Uitspraak
RECHTBANK GELDERLAND
uitspraak van de enkelvoudige kamer van
[eiseres] , te [woonplaats] , eiseres,
het college van burgemeester en wethouders van de gemeente Lochem, verweerder.
[derde-partij], te [woonplaats] .
Rechtbank Gelderland
Op 27 oktober 2017 heeft de Rechtbank Gelderland uitspraak gedaan in de zaak AWB 17/1906, waarin de rechtbank de omgevingsvergunning voor het bouwen van een houten wandelbrug op schroefpalen op de Gorsselse Heide in stand heeft gelaten.
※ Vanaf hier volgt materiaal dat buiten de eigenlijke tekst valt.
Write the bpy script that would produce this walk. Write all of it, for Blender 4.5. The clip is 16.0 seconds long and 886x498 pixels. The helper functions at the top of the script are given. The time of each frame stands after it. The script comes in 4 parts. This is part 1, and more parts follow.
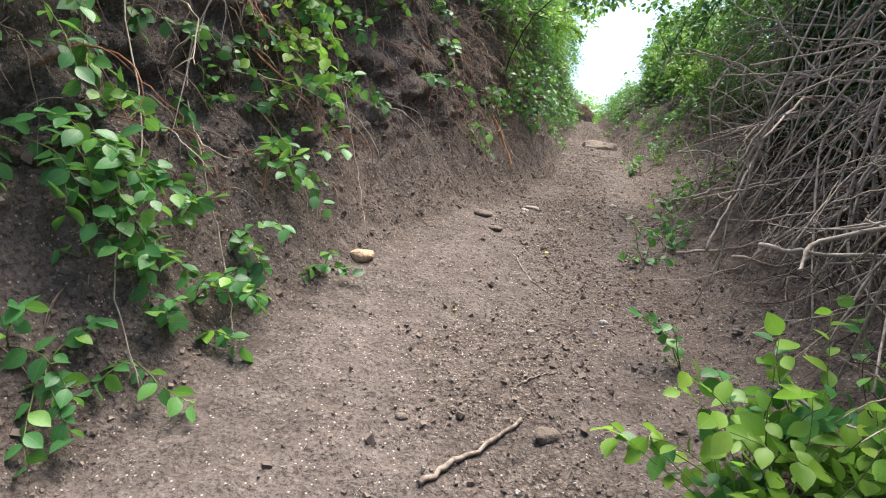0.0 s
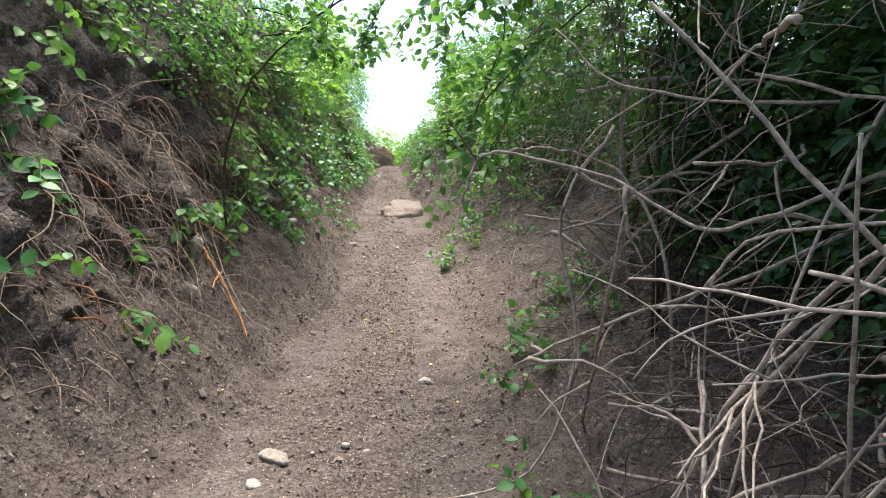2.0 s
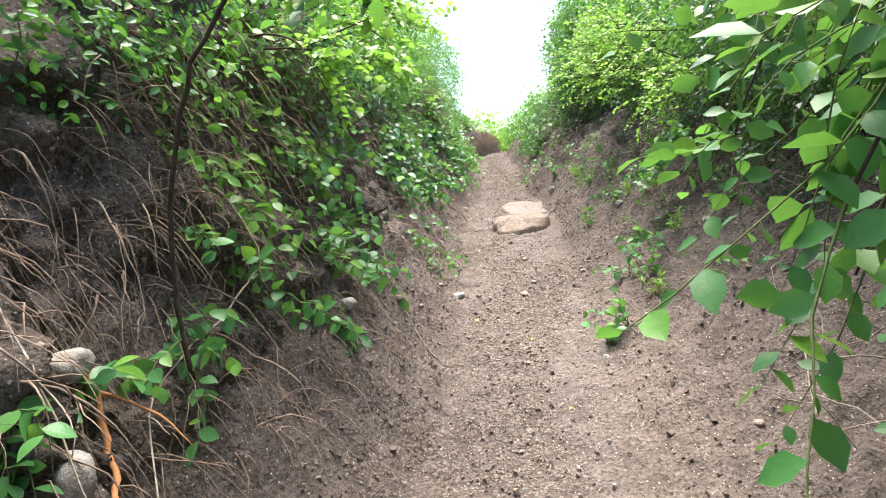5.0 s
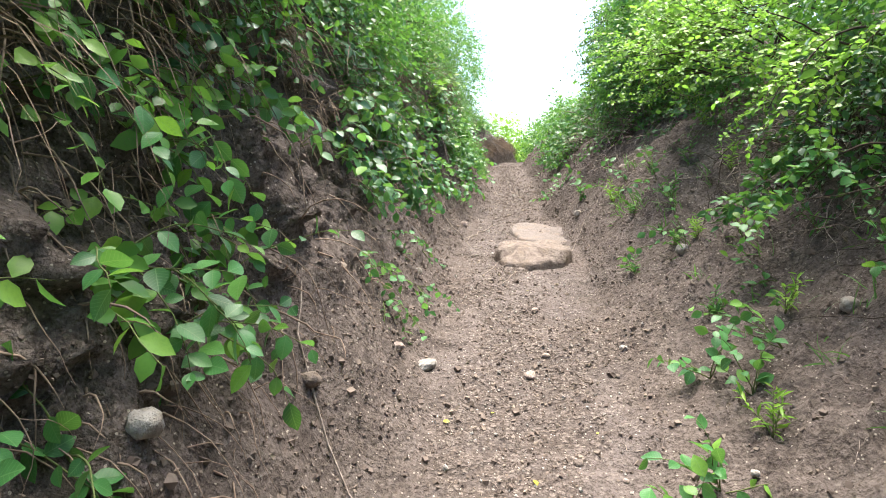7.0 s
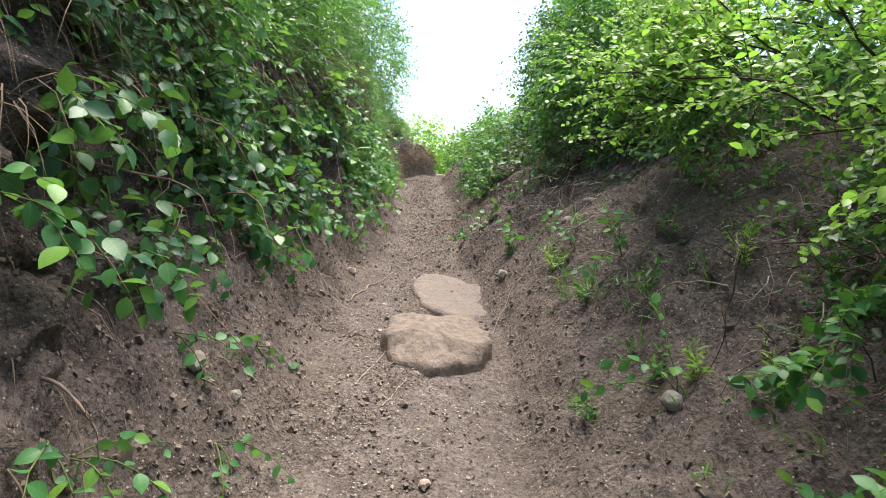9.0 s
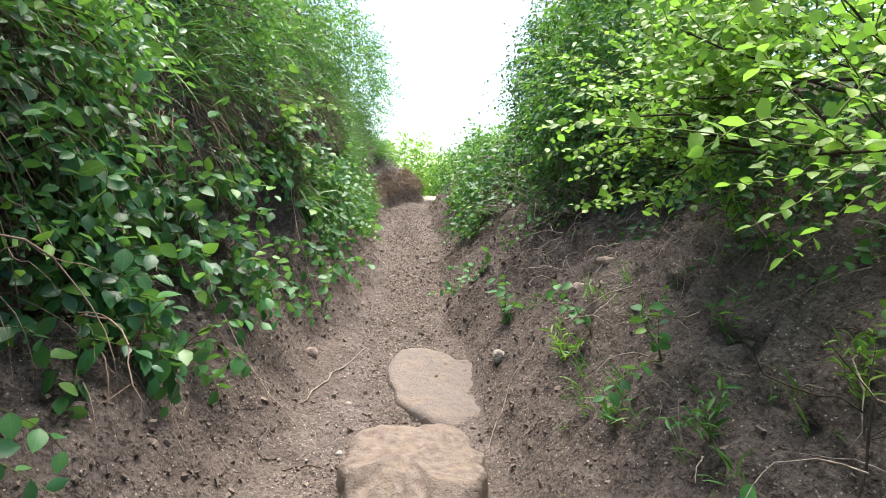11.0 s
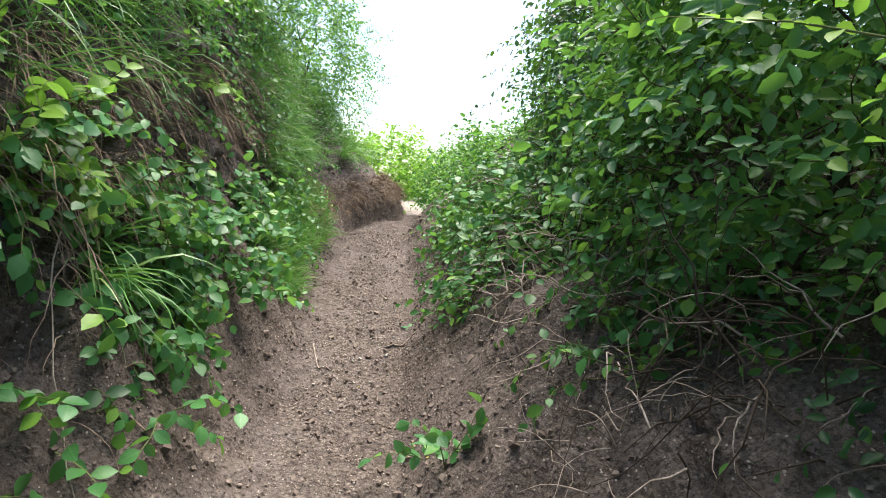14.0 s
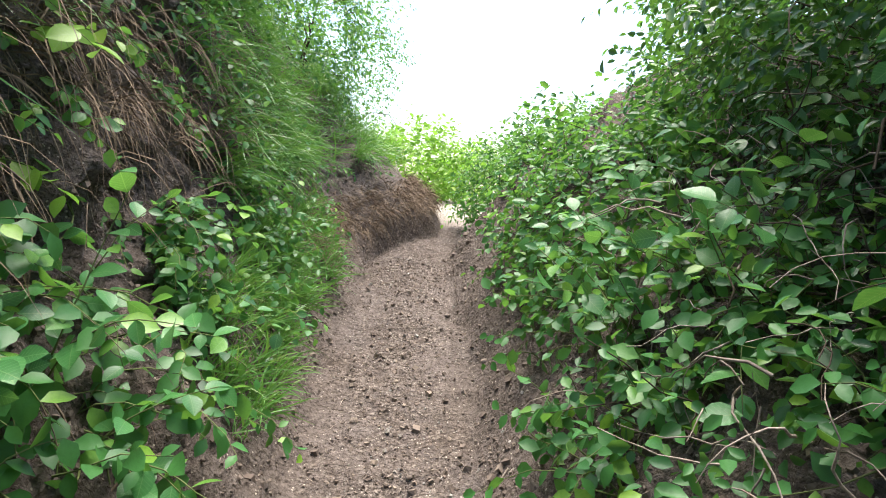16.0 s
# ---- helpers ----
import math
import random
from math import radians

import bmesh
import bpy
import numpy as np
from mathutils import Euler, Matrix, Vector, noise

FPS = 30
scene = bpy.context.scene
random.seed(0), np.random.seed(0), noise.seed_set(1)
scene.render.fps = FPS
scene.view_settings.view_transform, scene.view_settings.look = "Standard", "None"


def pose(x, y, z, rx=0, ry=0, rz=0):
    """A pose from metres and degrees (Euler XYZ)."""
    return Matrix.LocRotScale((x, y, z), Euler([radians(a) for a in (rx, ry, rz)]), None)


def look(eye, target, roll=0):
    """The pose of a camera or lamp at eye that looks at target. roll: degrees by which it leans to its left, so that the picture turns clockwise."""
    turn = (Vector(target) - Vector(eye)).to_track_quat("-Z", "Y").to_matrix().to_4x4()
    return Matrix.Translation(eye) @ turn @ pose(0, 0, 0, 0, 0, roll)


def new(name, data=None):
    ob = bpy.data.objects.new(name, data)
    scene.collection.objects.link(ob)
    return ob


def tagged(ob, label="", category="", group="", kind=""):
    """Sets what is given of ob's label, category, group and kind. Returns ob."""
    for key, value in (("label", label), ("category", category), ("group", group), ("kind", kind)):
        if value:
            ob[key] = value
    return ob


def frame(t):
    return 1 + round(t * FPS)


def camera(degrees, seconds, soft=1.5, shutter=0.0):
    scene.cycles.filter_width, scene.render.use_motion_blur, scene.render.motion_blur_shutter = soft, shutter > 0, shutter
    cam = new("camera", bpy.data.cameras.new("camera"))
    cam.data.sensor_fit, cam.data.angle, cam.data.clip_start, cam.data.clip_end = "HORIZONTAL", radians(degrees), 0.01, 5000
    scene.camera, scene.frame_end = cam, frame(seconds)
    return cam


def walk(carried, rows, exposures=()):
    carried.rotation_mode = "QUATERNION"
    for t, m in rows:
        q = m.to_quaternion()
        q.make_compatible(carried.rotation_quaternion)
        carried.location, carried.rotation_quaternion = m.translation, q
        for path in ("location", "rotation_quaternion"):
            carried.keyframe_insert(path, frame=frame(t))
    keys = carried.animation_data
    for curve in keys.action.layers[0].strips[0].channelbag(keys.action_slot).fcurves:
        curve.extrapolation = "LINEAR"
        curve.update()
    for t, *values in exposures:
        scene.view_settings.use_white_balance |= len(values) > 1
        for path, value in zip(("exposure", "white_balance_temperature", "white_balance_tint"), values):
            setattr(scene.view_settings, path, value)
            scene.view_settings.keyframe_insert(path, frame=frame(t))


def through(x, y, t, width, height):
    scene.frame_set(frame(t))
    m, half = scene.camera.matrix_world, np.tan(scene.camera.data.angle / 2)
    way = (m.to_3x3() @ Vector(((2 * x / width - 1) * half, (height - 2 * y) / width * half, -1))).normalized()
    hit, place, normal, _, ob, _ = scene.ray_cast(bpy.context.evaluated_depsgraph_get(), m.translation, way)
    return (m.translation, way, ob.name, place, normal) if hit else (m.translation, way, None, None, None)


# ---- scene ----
cam = camera(73.0, 16.0, soft=1.0)
# seconds, eye (metres), yaw, pitch and roll (degrees)
PATH = [
    (0.0, -0.003, 0.031, 1.707, 12.82, -8.06, 8.06),
    (0.5, -0.008, 0.608, 1.871, 8.19, -6.54, 6.36),
    (1.0, 0.196, 1.349, 2.048, 1.79, -5.86, 4.54),
    (1.5, -0.007, 2.438, 2.229, 1.72, -5.93, 1.44),
    (2.0, 0.148, 2.621, 2.586, -3.21, -4.51, 0.20),
    (2.5, 0.067, 3.258, 2.576, -1.29, -3.22, -2.13),
    (3.0, 0.164, 3.797, 2.833, -0.20, -3.80, -2.59),
    (3.5, 0.243, 3.889, 2.912, -3.24, -3.19, -0.81),
    (4.0, 0.274, 4.467, 2.851, 0.32, -3.42, -1.75),
    (4.2, 0.227, 4.682, 2.880, 2.23, -4.50, -4.11),
    (6.3, -0.064, 5.568, 2.960, 11.79, -6.41, -5.35),
    (6.5, -0.067, 5.885, 2.881, 10.61, -5.80, -4.50),
    (7.0, -0.035, 6.710, 2.932, 7.84, -5.38, 0.60),
    (7.5, 0.048, 7.411, 3.084, 3.51, -5.67, 5.19),
    (8.0, 0.253, 7.459, 3.195, -0.64, -4.24, 8.48),
    (8.5, 0.127, 7.889, 3.129, -0.60, -4.78, 7.74),
    (9.0, 0.009, 8.359, 3.279, -0.07, -5.34, 5.98),
    (9.2, 0.035, 8.415, 3.335, -0.87, -4.97, 5.53),
    (11.3, 0.108, 9.403, 3.610, 0.14, -4.23, 2.37),
    (11.5, 0.128, 9.500, 3.619, 0.20, -3.91, 1.26),
    (12.0, 0.208, 10.038, 3.628, 0.37, -3.24, -0.31),
    (12.5, 0.223, 10.407, 3.694, -0.45, -4.04, 0.67),
    (13.0, 0.326, 10.859, 3.602, -0.60, -3.96, 2.75),
    (13.5, 0.413, 11.238, 3.697, -0.86, -5.06, 5.06),
    (14.0, 0.253, 11.697, 3.980, -0.36, -5.51, 5.16),
    (14.5, 0.104, 12.084, 3.970, 1.05, -5.36, 3.91),
    (15.0, 0.135, 12.411, 3.842, 2.38, -5.24, 2.49),
    (15.5, 0.143, 13.077, 3.894, 2.77, -5.96, 2.63),
    (16.0, 0.005, 13.564, 4.111, 2.13, -6.48, 2.79),
]
STOPS = 2.4
walk(cam, [(t, pose(x, y, z, 90 + p, 0, w) @ pose(0, 0, 0, 0, 0, r)) for t, x, y, z, w, p, r in PATH],
     [(t, STOPS + s, 6750, 10) for t, s in ((0.0, -0.22), (1.0, -0.22), (2.0, 0.0), (2.5, 0.05), (3.0, 0.15), (4.0, 0.45), (6.5, 0.44), (7.0, 0.3),
                                            (8.0, -0.3), (9.0, -0.22), (11.5, -0.06), (12.0, -0.03), (13.0, -0.2), (14.5, -0.18), (16.0, -0.1))])
# ---- light ----
world = bpy.data.worlds.new("sky")
scene.world = world
world.use_nodes = True
wn = world.node_tree.nodes
sky = wn.new("ShaderNodeTexSky")
sky.sky_type = "NISHITA"
sky.sun_disc = False
sky.sun_elevation, sky.sun_rotation = radians(72), radians(4)
sky.air_density, sky.dust_density, sky.ozone_density = 1.0, 2.0, 2.0
wn["Background"].inputs["Strength"].default_value = 0.09
world.node_tree.links.new(sky.outputs[0], wn["Background"].inputs["Color"])
sun = new("sun", bpy.data.lights.new("sun", "SUN"))
sun.data.energy, sun.data.angle, sun.data.color = 3.0, radians(45), (1.0, 0.96, 0.9)
sun.matrix_world = look((0, 0, 0), (-0.02, -0.30, -0.95))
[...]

De vergunning was verleend door het college van burgemeester en wethouders van de gemeente Lochem, ondanks dat de brug in strijd was met het bestemmingsplan "Buitengebied Lochem", dat alleen bouwwerken met een oppervlakte van maximaal 20 m2 toestaat. De rechtbank oordeelde dat de vergunning verleend was met toepassing van artikel 2.12 van de Wet algemene bepalingen omgevingsrecht (Wabo), wat afwijking van het bestemmingsplan mogelijk maakt.
Eiseres, die tegen het besluit in beroep was gegaan, voerde aan dat de vergunning in strijd was met het Natuurherstelplan Gorsselse Heide en dat er geen zorgvuldige watertoets was uitgevoerd. De rechtbank oordeelde echter dat het NHP geen toetsingskader voor de vergunning was en dat de watertoets voldoende was uitgevoerd. De rechtbank concludeerde dat de vergunning niet in strijd was met de relevante wetgeving en dat de belangen van eiseres niet geschaad waren door het motiveringsgebrek dat in de beroepsfase was hersteld.
De rechtbank verklaarde het beroep ongegrond en veroordeelde verweerder tot vergoeding van de proceskosten en het griffierecht aan eiseres. De uitspraak is openbaar gedaan en partijen zijn op de hoogte gesteld van hun rechtsmiddelen.